La gestion de la mairie de Sarh, et son corolaire d’incohérences n’est pas perdue de vue. L’auteur révèle qu’en décembre 2019, la mairie était gérée par une commission dirigée par le gouverneur de la province qui en est le président, alors que des conseillers ont été élus et, en leur sein, forment le bureau exécutif. Sept mois après, le constat est que le personnel est encore en grève à cause de sept mois d’arriérés de salaire. Pendant ce temps, les responsables continuent de s’accuser mutuellement de détournements par les ondes des radios interposées. La patate chaude se refile sans qu’une solution ne soit trouvée. Dr Sanodji Abiathar évoque aussi l’école, compare les sujets de bac des années 70-80 à ceux de ces dernières années qui sont nettement différents, et conclut que l’université est le prolongement du lycée parce qu’on copie encore les cours. Plus grave, il se demande comment peut-on créer une université sans créer une bibliothèque de renom afin de favoriser les recherches. Et de constater aussi qu’il est impossible de faire des recherches à Sarh, puisqu’il n’y a qu’une seule bibliothèque privée au centre Don Bosco qui est plutôt scolaire et non universitaire. Il lâche que ce n’est pas la peine de créer des structures politiquement, si les conditions ne sont pas réunies.
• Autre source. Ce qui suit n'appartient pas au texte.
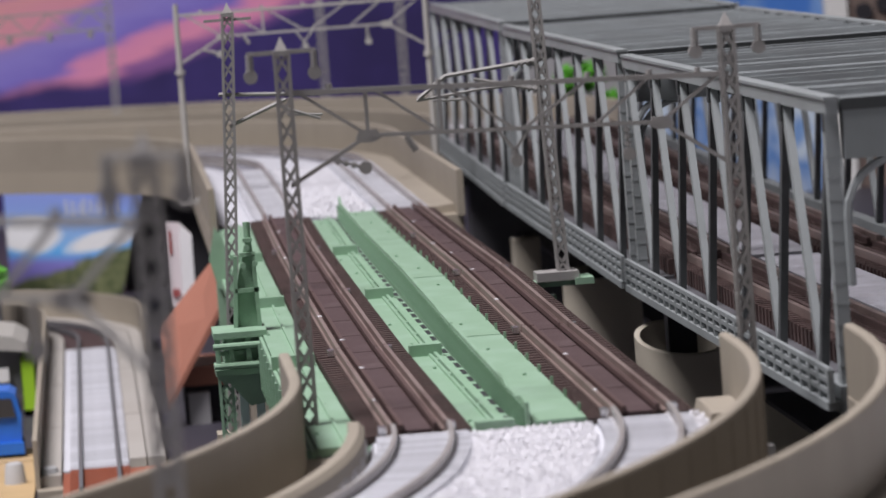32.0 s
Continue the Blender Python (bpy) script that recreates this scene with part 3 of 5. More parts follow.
def build_gantry(a, b, ztop, zbeam, zfoot, mat, label, posts="lattice", arms=False):
    """A gantry between two feet a and b (x, y)."""
    a, b = Vector((*a, 0)), Vector((*b, 0))
    t = thing("catenary_gantry", ((a.x + b.x) / 2, (a.y + b.y) / 2, zfoot), label, "catenary gantry", "catenary gantries")
    way = (b - a).normalized()

    beams = zbeam if isinstance(zbeam, tuple) else (zbeam, zbeam)

    def at(f, z):
        """A point at fraction f of the span, z below the top chord."""
        p = a + (b - a) * f
        return p.x, p.y, beams[0] + (beams[1] - beams[0]) * f + z
    tops = ztop if isinstance(ztop, tuple) else (ztop, ztop)
    for p, ztop in zip((a, b), tops):
        if posts == "lattice":
            lattice_mast(t, p.x, p.y, zfoot, ztop, 2.1, mat)
        else:
            bm = bmesh.new()
            tube(bm, (p.x, p.y, zfoot), (p.x, p.y, ztop), 1.0, 10, 0.8)
            part("mast_post", bm, mat, t, smooth=True)
            bm = bmesh.new()
            tube(bm, (p.x, p.y, zfoot + 37), (p.x, p.y, zfoot + 38.4), 1.5, 10)
            part("collar", bm, mat, t)
        bm = bmesh.new()
        box(bm, p.x - 3, p.x + 3, p.y - 2, p.y + 2, zfoot - 1.6, zfoot)
        part("foot", bm, mat, t)
        if arms:
            bm = bmesh.new()
            q = p + Vector((0, 0, ztop - 0.2))
            beam(bm, q - way * 5.4, q + way * 5.4, 0.7)
            part("cross_arm", bm, mat, t)
            for d in (-5.0, 5.0):
                bm = bmesh.new()
                e = q + way * d
                insulators(bm, e, e - Vector((0, 0, 2.7)), 0.62)
                tube(bm, e - Vector((0, 0.5, 3.5)), e - Vector((0, -0.5, 3.5)), 1.1, 14)
                part("insulator", bm, mat, t)
    d, f1, f2 = 7.1, 0.18, 0.84
    bm = bmesh.new()
    beam(bm, at(0, 0), at(1, 0), 1.0, 0.85)
    part("top_chord", bm, mat, t)
    bm = bmesh.new()
    beam(bm, at(f1, -d), at(f2, -d), 0.8, 0.65)
    part("bottom_chord", bm, mat, t)
    for f, g in ((0, f1), (1, f2)):
        bm = bmesh.new()
        beam(bm, at(f, -d - 7.4), at(g, -d), 0.75, 0.65)
        part("knee_brace", bm, mat, t)
        bm = bmesh.new()
        c = Vector(at(g, -d))
        prism(bm, [(c.x - 2.0, c.z - .5), (c.x - .8, c.z - 1.1), (c.x + .8, c.z - 1.1), (c.x + 2.0, c.z - .5), (c.x + 1.4, c.z + .9), (c.x - 1.4, c.z + .9)], "y", c.y - .35, c.y + .35)
        part("gusset", bm, mat, t)
    webs = ((0.03, 0, f1, -d), (f1, 0, f1, -d), (0.2, 0, 0.345, -d), (0.345, 0, 0.345, -d), (0.36, 0, 0.51, -d), (0.68, 0, 0.53, -d),
            (0.82, 0, 0.69, -d), (0.975, 0, f2, -d), (0.47, -d, 0.505, -d - 3.4), (0.545, -d, 0.505, -d - 3.4))
    for f, z, g, w in webs:
        bm = bmesh.new()
        beam(bm, at(f, z), at(g, w), 0.6, 0.5)
        part("web", bm, mat, t)
    for f in (0.1, 0.345, 0.51, 0.68, 0.82, 0.93):
        bm = bmesh.new()
        c = Vector(at(f, .4))
        tube(bm, c, c + Vector((0, 0, 0.8)), 0.5, 8)
        part("bolt", bm, mat, t)
    # hanging insulators for the contact wires
    for f, z, side, drop in ((0.10, -d - 3.6, 4.8, -1.6), (0.265, -d - 0.4, 1.4, -2.4), (0.505, -d - 3.4, 0.3, -1.6), (0.76, -d - 0.4, 0.2, -4.4)):
        bm = bmesh.new()
        c = Vector(at(f, z))
        e = c + way * side + Vector((0, 0, drop))
        insulators(bm, c, e, 0.55, 4)
        if f != 0.265:
            tube(bm, e - Vector((0, 0.5, 0)), e + Vector((0, 0.5, 0)), 1.05, 12)
        part("insulator", bm, mat, t)
    return t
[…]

Quelques aspects développés dans le livre pour permettre à celui qui ne connaît pas Sarh de mieux la découvrir et celui qui l’a connaît de la redécouvrir en parcourant l’ouvrage. “Je le dévoile un peu mais il faut aller dans le livre pour le découvrir. Pour une fois, un (premier) ouvrage le plus volumineux sur la ville de Sarh est disponible, et dans lequel on peut y puiser des éléments pour bâtir quelque chose. Ce qui m’intéresse, ce sont les points de vue”, dit-il. Un livre qu’il dédie aux sarhois et souhaite qu’ils se l’approprient.